== WHAT IS NEEDED ==
In the entries below, find the lines with the word "that" and copy them.

== INPUT DATA ==
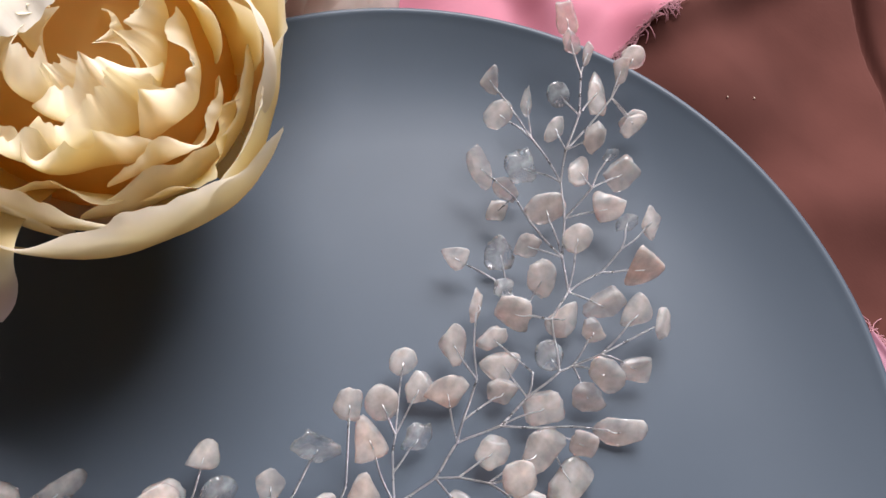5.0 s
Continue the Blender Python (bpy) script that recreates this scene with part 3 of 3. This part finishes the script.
--
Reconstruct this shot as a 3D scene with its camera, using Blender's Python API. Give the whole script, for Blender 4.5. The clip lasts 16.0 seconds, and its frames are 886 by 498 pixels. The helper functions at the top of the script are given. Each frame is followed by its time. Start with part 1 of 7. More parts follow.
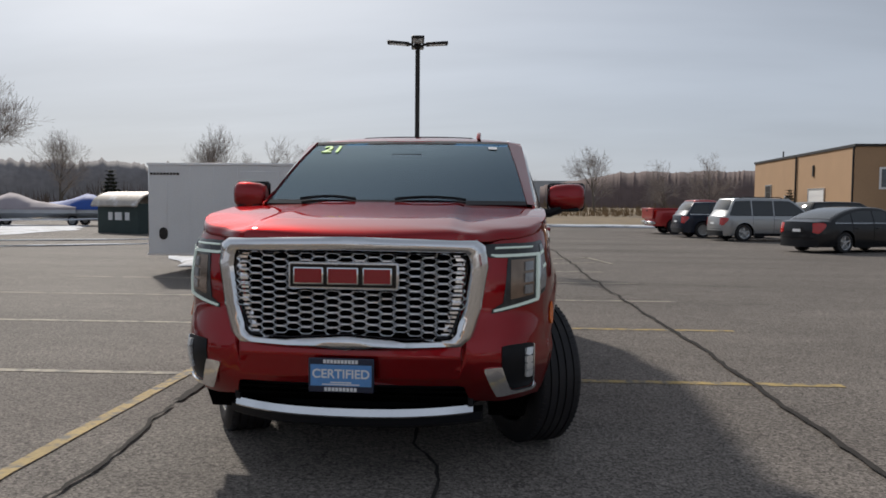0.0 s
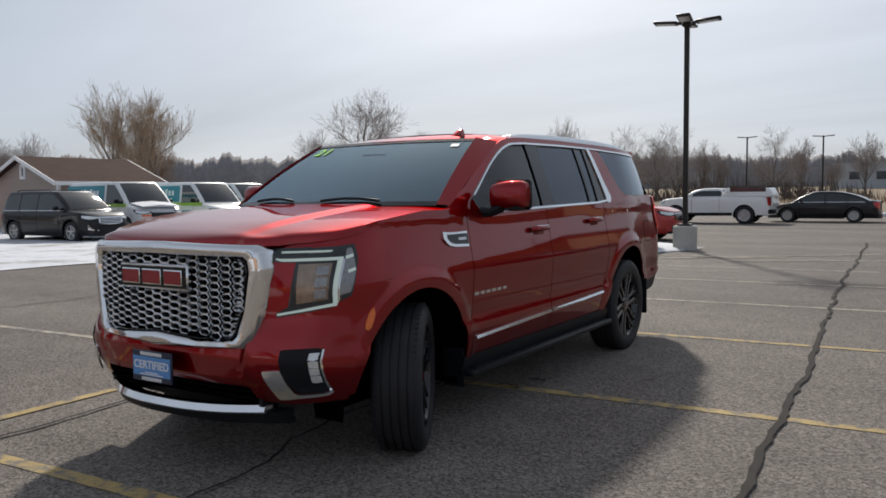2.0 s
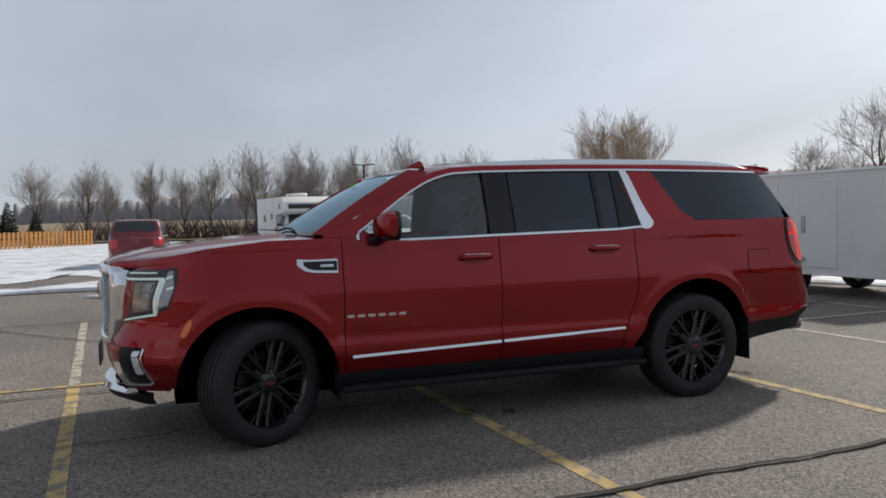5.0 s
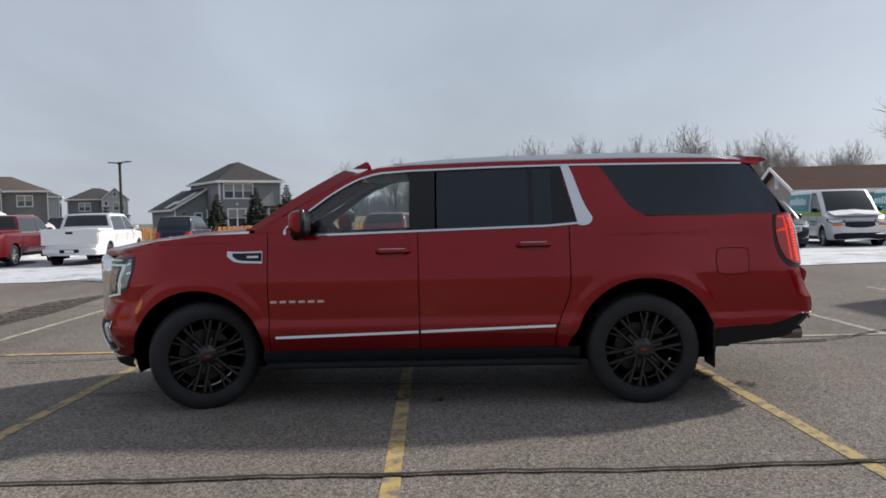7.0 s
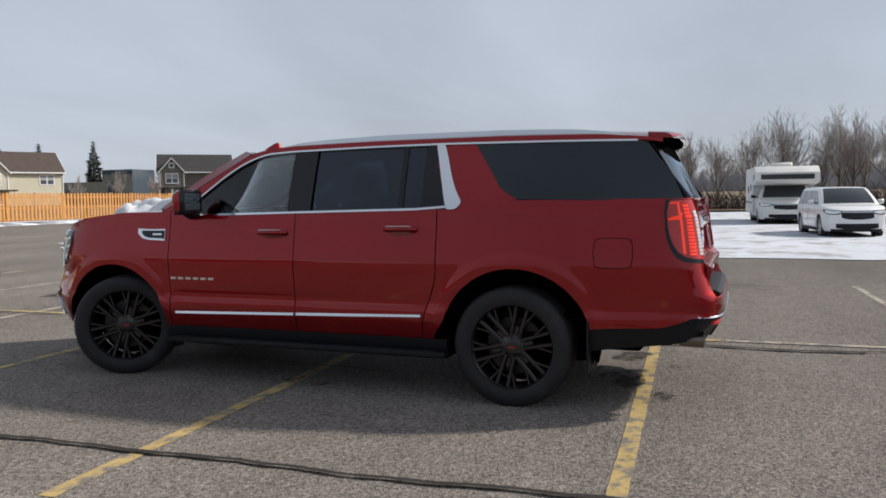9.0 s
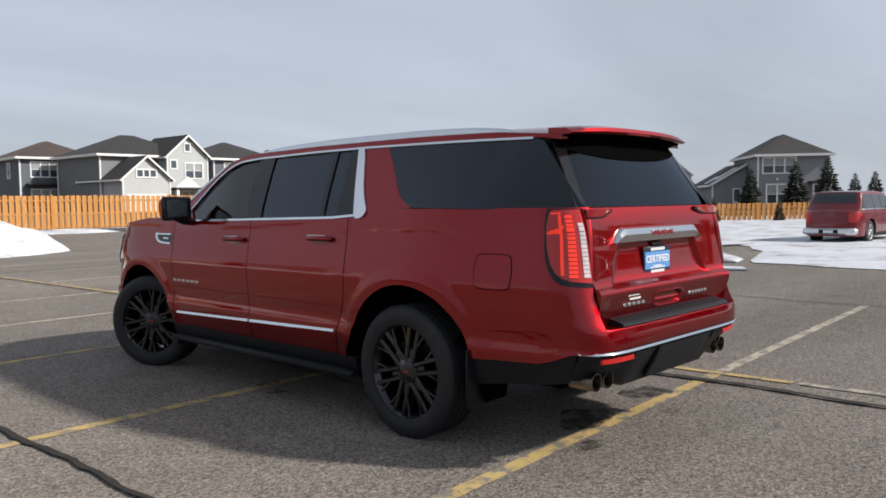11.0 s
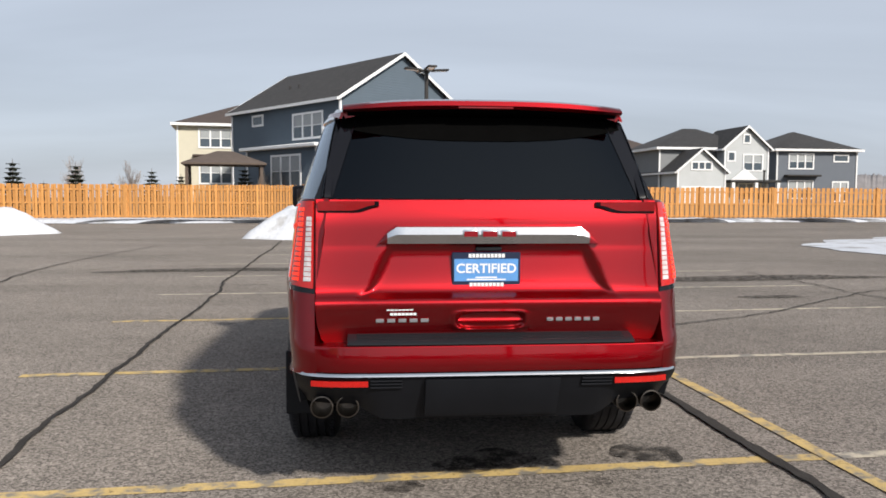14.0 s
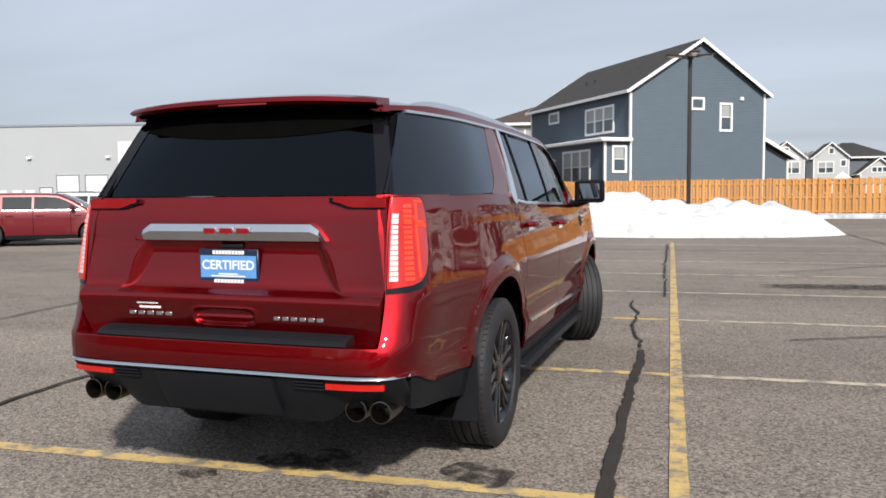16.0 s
==
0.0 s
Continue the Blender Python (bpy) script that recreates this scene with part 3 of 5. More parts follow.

== WRITTEN REPLY ==
Continue the Blender Python (bpy) script that recreates this scene with part 3 of 3. This part finishes the script.
Continue the Blender Python (bpy) script that recreates this scene with part 3 of 5. More parts follow.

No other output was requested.